3 large red bell peppers
1/2 teaspoon cumin
1/2 teaspoon salt
1/2 teaspoon garlic powder
1/4 teaspoon pepper
2 1/2 cups cooked brown rice (about 1 cup uncooked)
1 cup chopped cooked chicken
3/4 cup salsa (your favorite)
1/2 cup canned black beans, rinsed and drained
1/2 cup corn kernel (frozen is fine)
1/2 cup shredded monterey jack cheese (or cheddar)
1/2 cup sliced green onion
3/4 cup low-fat sour cream
1 -2 tablespoon chopped chipotle chile in adobo
1/4 teaspoon salt

Steps:

  • Preheat oven to 350 degrees. Spray a 9 x 13" pan with cooking spray and set aside.
  • Mix together sauce ingredients and refrigerate until needed.

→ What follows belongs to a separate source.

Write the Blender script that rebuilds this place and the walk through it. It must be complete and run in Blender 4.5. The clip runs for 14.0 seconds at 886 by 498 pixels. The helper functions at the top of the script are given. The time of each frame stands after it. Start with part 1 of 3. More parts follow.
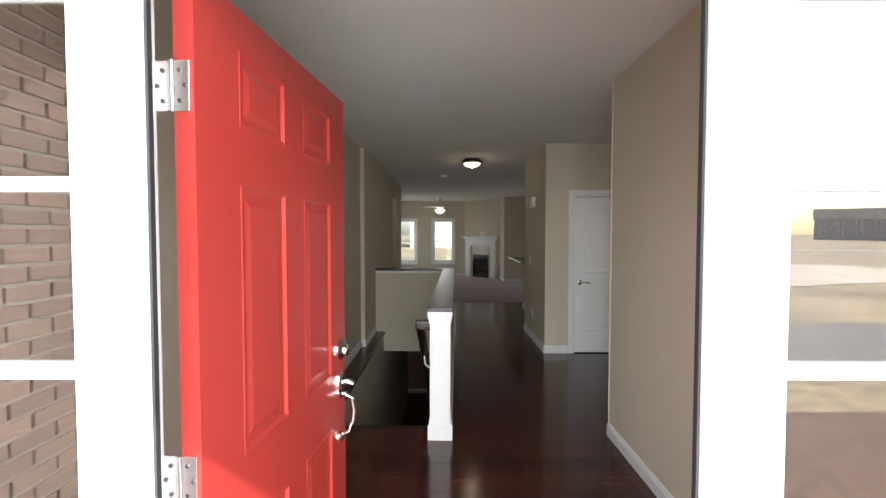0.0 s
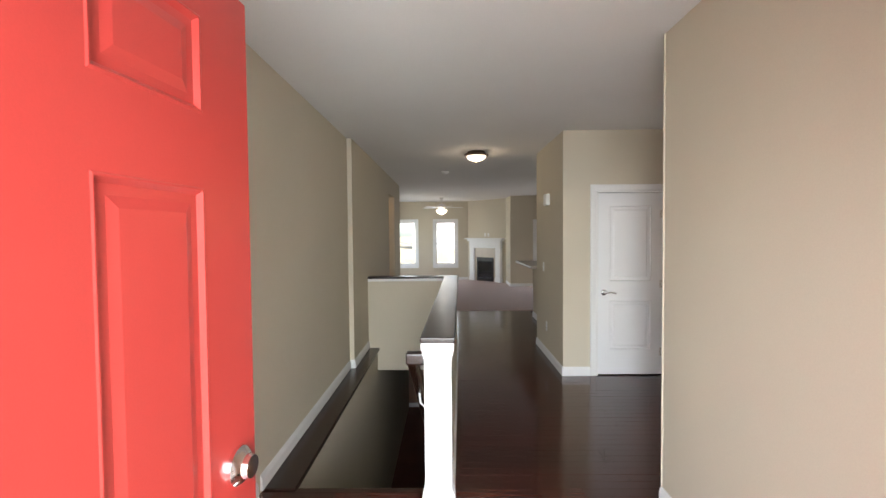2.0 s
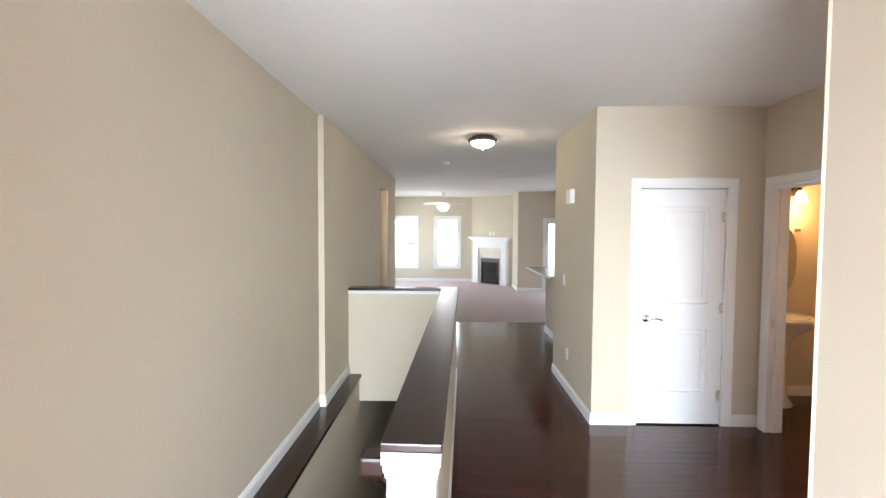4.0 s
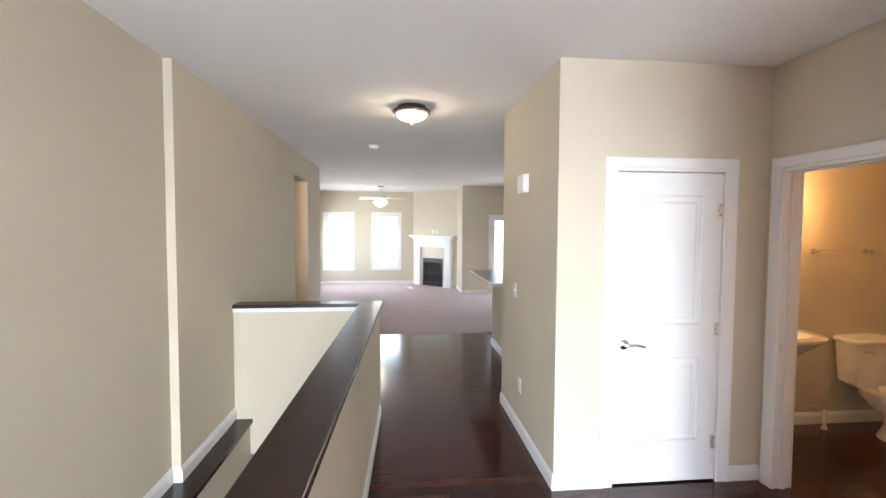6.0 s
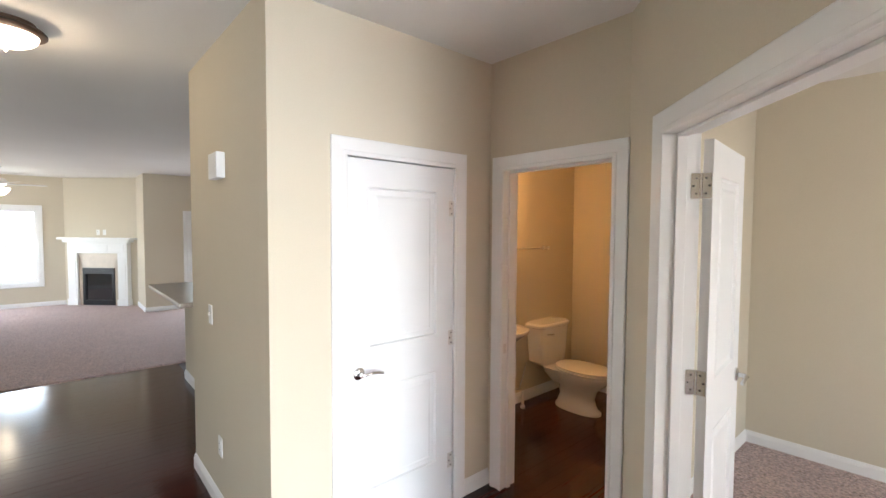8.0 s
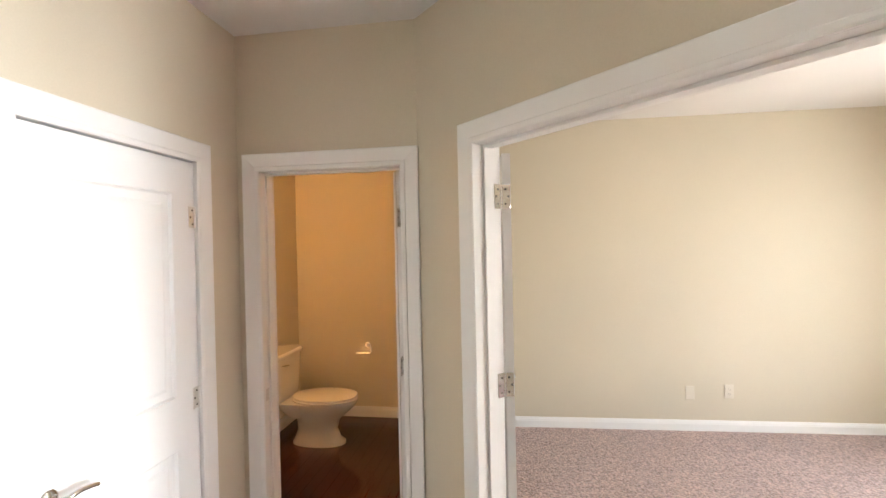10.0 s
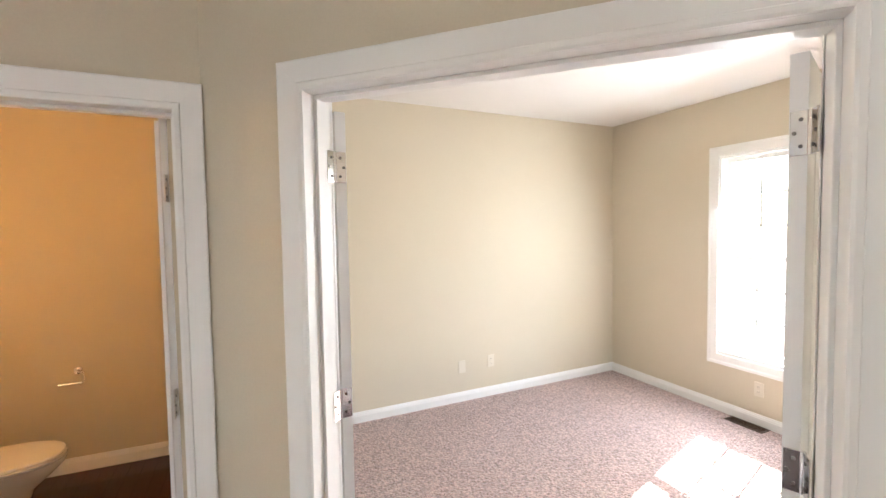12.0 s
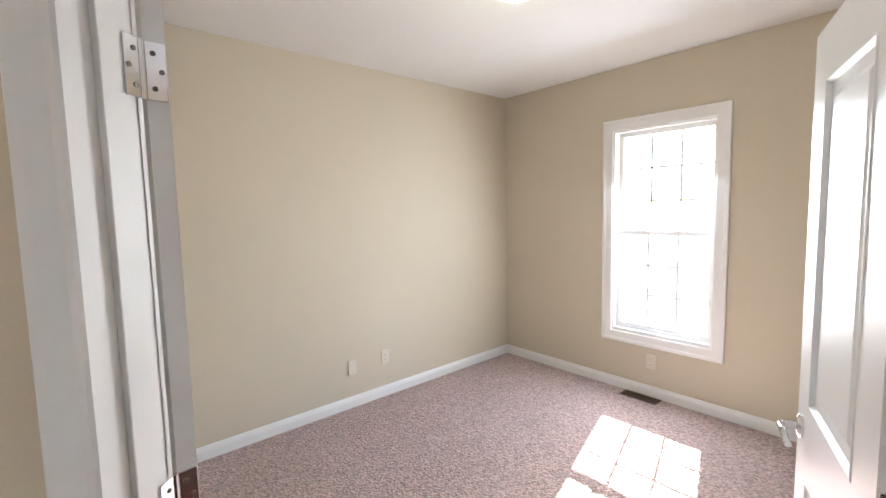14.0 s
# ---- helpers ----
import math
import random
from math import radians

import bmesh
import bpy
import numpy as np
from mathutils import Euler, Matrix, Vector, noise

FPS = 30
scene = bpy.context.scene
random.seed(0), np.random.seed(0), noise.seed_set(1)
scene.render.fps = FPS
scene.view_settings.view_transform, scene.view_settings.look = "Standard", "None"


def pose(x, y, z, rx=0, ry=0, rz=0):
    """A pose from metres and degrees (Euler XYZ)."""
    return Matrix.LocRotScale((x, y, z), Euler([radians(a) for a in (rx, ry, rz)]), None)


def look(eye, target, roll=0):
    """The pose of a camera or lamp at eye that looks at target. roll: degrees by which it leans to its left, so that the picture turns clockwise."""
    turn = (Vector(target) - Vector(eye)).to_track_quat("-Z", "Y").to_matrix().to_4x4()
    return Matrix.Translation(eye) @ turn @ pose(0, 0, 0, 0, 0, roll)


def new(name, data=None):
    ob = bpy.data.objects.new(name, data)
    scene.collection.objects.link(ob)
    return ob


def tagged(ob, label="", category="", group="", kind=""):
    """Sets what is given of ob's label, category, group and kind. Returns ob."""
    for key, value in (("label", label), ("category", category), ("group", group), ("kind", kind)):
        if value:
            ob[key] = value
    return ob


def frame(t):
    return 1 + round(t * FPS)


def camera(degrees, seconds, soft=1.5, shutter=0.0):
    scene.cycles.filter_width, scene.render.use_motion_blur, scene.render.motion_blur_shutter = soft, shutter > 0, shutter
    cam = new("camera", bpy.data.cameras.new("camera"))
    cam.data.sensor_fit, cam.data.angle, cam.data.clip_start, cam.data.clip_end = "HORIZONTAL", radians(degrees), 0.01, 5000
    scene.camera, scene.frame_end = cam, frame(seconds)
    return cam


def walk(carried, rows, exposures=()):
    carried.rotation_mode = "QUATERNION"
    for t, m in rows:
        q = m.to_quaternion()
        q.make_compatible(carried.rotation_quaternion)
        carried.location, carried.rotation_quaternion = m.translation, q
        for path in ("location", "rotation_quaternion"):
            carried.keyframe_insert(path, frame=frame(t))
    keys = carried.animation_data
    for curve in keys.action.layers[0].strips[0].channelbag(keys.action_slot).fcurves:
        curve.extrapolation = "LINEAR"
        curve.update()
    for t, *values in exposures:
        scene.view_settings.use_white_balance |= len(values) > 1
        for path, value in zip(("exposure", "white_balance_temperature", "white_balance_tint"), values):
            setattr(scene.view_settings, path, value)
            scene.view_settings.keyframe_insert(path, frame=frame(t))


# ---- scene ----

  • Wash bell peppers. Cut in half lengthwise and remove seeds. Place peppers in a microwaveable dish and add about 1/4" of water. Microwave for about 3 minutes or until they just start to soften. Remove from microwave & pat dry with paper towels. Place in prepared 13 x 9 pan. Set aside.
  • To make filling:.
  • mix together the cumin, garlic powder, salt, pepper, rice, chicken, salsa, black beans, corn, onions and cheese.
  • Fill the peppers, mounding the stuffing slightly.
  • Bake uncovered for about 30 minutes or until filling is hot and the peppers are tender.
  • Drizzle with the sauce and serve.